A death, a disappearance, and a presumed attempted suicide all occur on the same day in January of 1866. It is the height of the gold rush in New Zealand and a small fortune in nuggets, flakes, and gold dust is the center of these mysterious events. The tangled web is slowly unwoven when Walter Moody seeks to steady his nerves with a drink and encounters a diverse gathering of twelve men in a Hokitika hotel smoking room. They relate their knowledge of the story to him in detail…360 pages of detail in Part One, which mercifully has a summary before we leave the bar reeling from all these tales. Some readers may run out of patience before everyone tells the story from his own perspective.

I mostly liked this 2013 Booker Prize Winner, but then I don't mind a long, complicated story. What I don't like, however, are gimmicks in books. While I mostly ignored the astral aspects, I couldn't help but be suspect about the structure of the book. Ms. Catton chose to have the twelve parts of the book wane like the moon. That's why Part One was so long. Part Two was half the length and the final part was only two pages long. It didn't bother me while I was reading, but I couldn't help but think that the wordiness in the first part of the book was mainly to set up this convoluted structure. I wish the author had spent more time on character development than counting words. She got close a few times as she did in one of my favorite scenes when Anna and Emery Staines get their first glimpse of New Zealand and marvel at the albatrosses. Anna offers to leave so Emery can enjoy the scene by himself but he objects. "Oh, no. Solitude is a condition best enjoyed in company. Especially the company of one other soul." Anna goes on to compare an albatross to a ship:

"Heavy ships are so graceful in the water. Compared to lighter crafts, I mean. If a boat is too light--if it bobs about on the wave--there's no grace to its motion. I believe that it's the same with birds. Large birds are not buffeted about by the wind. They always look so regal in the air. This fellow. Seeing him fly is like seeing a heavy ship cut through a wave." (630)

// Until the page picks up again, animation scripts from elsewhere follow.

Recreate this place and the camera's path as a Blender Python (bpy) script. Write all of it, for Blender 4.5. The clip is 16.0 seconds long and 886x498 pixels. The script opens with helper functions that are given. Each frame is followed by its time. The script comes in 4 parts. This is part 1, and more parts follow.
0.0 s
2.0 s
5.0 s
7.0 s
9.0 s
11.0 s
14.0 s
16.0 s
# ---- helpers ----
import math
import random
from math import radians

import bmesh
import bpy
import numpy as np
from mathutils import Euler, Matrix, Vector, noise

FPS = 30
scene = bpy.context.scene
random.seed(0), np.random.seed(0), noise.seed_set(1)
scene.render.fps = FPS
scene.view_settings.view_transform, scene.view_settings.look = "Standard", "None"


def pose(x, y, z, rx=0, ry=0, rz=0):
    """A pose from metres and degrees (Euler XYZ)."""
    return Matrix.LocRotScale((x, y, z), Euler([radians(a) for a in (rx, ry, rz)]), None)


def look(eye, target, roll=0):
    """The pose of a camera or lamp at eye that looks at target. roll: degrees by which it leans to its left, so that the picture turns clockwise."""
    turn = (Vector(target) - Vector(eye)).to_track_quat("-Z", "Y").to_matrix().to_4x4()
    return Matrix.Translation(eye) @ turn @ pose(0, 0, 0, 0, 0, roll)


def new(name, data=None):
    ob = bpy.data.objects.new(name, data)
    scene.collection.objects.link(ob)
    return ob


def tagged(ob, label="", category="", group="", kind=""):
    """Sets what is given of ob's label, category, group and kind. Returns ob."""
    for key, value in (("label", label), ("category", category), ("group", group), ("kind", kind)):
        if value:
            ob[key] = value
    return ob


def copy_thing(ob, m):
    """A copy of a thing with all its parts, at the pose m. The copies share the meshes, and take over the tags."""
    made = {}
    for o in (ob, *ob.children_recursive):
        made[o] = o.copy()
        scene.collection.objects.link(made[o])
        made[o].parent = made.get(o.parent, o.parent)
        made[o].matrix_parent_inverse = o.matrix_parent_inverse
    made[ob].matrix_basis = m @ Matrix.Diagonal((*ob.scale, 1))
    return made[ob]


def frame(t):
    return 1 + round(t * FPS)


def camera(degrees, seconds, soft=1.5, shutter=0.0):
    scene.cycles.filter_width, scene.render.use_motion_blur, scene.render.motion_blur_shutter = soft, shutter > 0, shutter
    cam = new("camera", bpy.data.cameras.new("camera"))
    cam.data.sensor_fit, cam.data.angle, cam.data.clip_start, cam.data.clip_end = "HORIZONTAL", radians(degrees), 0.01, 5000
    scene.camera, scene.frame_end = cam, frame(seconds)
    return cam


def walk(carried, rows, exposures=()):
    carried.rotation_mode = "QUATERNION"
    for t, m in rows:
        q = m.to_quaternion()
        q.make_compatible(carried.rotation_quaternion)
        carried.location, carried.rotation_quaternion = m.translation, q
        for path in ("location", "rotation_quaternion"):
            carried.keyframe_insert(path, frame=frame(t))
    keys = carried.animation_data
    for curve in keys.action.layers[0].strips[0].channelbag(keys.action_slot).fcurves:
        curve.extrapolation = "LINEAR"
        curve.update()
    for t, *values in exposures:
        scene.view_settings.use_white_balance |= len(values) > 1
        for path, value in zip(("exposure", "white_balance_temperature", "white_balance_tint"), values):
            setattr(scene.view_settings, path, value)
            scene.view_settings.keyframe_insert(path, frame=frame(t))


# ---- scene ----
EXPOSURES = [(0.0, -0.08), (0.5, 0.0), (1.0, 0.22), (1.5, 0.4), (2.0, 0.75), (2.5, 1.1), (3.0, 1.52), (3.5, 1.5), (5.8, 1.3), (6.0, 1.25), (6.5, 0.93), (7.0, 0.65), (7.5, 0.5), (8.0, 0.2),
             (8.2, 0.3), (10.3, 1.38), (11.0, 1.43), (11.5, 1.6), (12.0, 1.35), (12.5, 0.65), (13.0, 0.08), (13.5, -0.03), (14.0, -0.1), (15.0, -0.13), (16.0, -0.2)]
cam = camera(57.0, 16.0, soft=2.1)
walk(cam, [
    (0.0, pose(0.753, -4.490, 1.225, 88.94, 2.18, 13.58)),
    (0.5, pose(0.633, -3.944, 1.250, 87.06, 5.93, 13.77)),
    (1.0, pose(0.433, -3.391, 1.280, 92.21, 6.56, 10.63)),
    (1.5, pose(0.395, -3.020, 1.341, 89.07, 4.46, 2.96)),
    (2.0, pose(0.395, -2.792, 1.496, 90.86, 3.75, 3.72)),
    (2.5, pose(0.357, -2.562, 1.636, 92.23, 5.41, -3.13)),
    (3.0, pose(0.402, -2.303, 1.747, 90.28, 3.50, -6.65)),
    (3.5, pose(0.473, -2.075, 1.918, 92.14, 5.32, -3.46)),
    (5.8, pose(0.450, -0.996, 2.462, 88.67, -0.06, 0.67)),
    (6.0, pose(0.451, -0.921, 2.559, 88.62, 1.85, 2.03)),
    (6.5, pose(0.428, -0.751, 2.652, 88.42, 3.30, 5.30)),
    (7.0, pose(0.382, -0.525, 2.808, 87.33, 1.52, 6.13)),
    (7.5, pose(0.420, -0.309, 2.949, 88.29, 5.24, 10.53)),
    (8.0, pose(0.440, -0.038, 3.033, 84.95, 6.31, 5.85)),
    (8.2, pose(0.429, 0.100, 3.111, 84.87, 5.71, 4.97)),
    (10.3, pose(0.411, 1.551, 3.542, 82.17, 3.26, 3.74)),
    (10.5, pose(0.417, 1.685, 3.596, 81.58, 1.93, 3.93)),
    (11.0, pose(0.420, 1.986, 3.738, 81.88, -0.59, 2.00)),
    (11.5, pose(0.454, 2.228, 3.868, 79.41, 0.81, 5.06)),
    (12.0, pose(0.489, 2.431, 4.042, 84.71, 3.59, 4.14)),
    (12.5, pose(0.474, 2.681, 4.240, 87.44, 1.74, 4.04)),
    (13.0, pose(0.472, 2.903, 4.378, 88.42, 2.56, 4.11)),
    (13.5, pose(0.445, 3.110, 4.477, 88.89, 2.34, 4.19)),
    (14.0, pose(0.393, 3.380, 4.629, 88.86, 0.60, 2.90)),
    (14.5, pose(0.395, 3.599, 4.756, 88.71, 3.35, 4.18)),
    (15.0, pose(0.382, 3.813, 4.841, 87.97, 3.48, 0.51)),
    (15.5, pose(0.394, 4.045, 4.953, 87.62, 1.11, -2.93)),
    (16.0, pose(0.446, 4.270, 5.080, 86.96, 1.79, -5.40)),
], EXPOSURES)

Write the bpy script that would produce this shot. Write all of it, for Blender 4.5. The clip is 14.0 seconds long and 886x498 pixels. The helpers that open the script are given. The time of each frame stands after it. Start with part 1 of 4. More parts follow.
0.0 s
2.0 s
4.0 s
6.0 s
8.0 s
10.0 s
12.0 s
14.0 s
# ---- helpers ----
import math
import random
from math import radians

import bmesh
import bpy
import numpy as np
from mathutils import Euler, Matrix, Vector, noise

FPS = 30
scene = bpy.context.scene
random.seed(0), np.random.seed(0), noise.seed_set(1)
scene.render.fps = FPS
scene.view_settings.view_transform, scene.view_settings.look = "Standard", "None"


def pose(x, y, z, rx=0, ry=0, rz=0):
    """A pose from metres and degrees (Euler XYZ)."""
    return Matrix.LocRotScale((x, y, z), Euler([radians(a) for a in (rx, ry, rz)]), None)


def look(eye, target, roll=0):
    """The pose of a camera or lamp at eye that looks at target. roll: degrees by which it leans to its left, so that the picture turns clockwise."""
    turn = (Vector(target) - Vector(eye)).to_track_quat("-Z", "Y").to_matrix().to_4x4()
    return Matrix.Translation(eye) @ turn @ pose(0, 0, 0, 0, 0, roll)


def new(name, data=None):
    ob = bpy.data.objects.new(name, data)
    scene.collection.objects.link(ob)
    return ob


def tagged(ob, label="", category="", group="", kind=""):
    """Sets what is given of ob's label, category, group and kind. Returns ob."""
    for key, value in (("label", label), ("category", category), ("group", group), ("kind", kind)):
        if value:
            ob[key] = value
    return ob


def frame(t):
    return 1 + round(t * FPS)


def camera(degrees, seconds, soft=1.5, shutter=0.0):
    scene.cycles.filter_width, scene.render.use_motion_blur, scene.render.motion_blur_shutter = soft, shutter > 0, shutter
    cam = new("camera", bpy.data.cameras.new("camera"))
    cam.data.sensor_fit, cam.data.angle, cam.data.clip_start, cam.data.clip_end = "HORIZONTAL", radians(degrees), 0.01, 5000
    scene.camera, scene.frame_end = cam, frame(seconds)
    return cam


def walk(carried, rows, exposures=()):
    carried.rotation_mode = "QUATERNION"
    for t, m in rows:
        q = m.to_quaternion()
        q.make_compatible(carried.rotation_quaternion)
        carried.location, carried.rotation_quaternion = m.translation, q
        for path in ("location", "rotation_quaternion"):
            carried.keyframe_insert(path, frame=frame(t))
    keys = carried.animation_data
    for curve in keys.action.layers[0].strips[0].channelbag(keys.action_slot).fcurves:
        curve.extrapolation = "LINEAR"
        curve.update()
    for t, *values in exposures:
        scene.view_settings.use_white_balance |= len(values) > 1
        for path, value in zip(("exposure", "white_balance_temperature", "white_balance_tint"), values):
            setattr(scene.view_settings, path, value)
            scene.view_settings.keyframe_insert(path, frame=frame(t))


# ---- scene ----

With writing like that, I can see why Ms. Catton is a prize-winner at such a young age. While I enjoyed this book, I'd have to say I was more impressed with it than in love with it. It was an interesting mystery in a terrific setting. The coincidences even made sense. As Walter Moody observed, "…what was a coincidence but a stilled moment in a sequence that had yet to be explained?" Too bad those explanations went on a little too long for me!

17Donna828
Edited: Dec 31, 2014, 12:20 pm

A few more updates:

The Lowland by Jhumpa Lahiri. Read in 2013. 3.5 stars. On the OP 2014 Shortlist.

My Review:
Lahiri's second novel focuses on two brothers and the political unrest in India in the 1960s that came between them. Subhash is the elder by only 15 months. He is reserved and lets his younger brother Udayan take the lead in many of their activities. However, the Naxalite movement that is pushing India toward Communism using guerrilla terrorist techniques divides them. Subhash goes to Rhode Island to continue his education while Udayan gets deeper in trouble.

A family emergency calls Subhash back to Calcutta. In his effort to fix things, he returns to the U.S. with an Indian wife and a baby on the way. Some problems are so deep they have no solution. Their melancholy lives made for large sections of drab reading. Even Lahiri's exquisite writing can't put emotion into the lives of a family so disconnected. I wanted to love this book but ended up liking it mainly for its historical value and the vivid descriptions of Calcutta and Rhode Island.

Americanah by Chimamanda Ngozi Adichie. Read in 2013. 4.5 stars. On the OP 2014 Shortlist.

My Review:
There is no doubt that Adichie is a gifted author who writes passionately about Nigeria. In this book she centers her focus on African Immigrants and racial relations in the United States. Ifemelu grew up in poverty in Nigeria, but was exceptionally talented academically and qualified for a scholarship at a Philadelphia university. She had to leave her boyfriend Obinze behind but they both hoped he would be able to follow her in the near future. Unfortunately, life had other things in store for him. Times were hard for Ifemelu at first and she made a shameful mistake which caused her to cut off her ties to Obinze. Eventually she made new friends and created a popular blog about her experiences in America.

It's interesting that Ifemelu didn't think much about racial differences until she left Nigeria. She learned the difference between an American-African who might live in America but had African values and the African-Americans who are descended from slaves. She found out that blacks and whites often work together but play together infrequently. Furthermore, when Non-American blacks come to this country, they are not known as Nigerian or Jamaican, they are just Black. Ifemelu is a keen observer of behavior and started her blog -- "Raceteenth or Various Observations About American Blacks (Those Formerly Known as Negroes) by a Non-American Black" -- as a way to express her serious views in a lighthearted manner. It turned out to be a passion and a way to make a living and a name for herself. The entries are both entertaining and insightful, but do they serve as a way to further the story (remember, this is supposed to be a novel) or does the blog provide a means to promote the theme of racism in America? This may be a minor point, but the episodes that wind up as material for the blog take up much of the middle 300 pages or so of the book.

I really enjoyed this book and think Adichie is an amazing writer. However, just as Ifemelu began to speak in an American accent and relax her hair so it could swing like a white girl's and start to become a true "Americanah," the book likewise began to sacrifice the story to the point where it was beginning to sound like an agenda. Thankfully, Ifemelu dropped the affected accent and began to wear her hair in a short Afro and the story got back on track when she moved back to Nigeria after over a decade in America. Despite my slight complaint, I thought this was a fine book that is a likely and deserving candidate for the Booker Prize and will end up in my Top Ten for 2013.